Group 14 hydride

Unlike other light hydrides such as ammonia, water and hydrogen fluoride, methane does not exhibit any anomalous effects attributed to hydrogen bonding, and so its properties conform well to the prevailing trend of heavier group 14 hydrides.

Carbon forms a huge variety of hydrocarbons (among the simplest alkanes are methane CH4, ethane C2H6, propane C3H8, butane C4H10, pentane C5H12 and hexane C6H14, with a wide range of uses.

Stannane SnH4, a strong reducing agent slowly decomposes at room temperature to tin and hydrogen gas, and is decomposed by concentrated aqueous acids or alkalis; distannane, Sn2H6 is still more unstable, and longer hydrostannums (hydrotins) are unknown.

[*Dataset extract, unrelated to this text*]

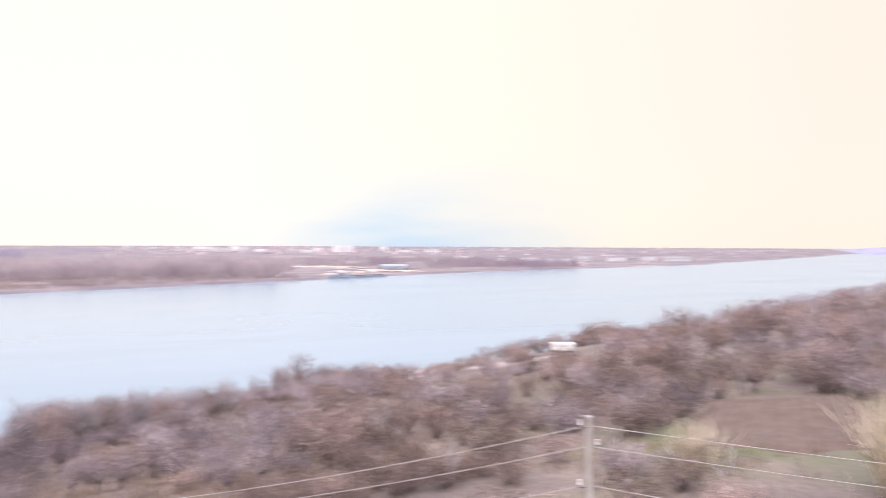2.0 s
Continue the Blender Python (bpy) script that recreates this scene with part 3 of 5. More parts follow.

Plumbane PbH4 is very poorly characterised and is only known in trace amounts: even at low temperatures, synthesis methods that yield the other MH4 compounds fail to give PbH4.

[1] However, some substituted diplumbanes, with a general chemical formula R3Pb−PbR3 are more stable, where the R groups are organyl.

Compounds containing hydrogen and multiple group 14 elements are known, one of the most famous of these being tetraethyllead Pb(CH2CH3)4 which contains carbon and lead.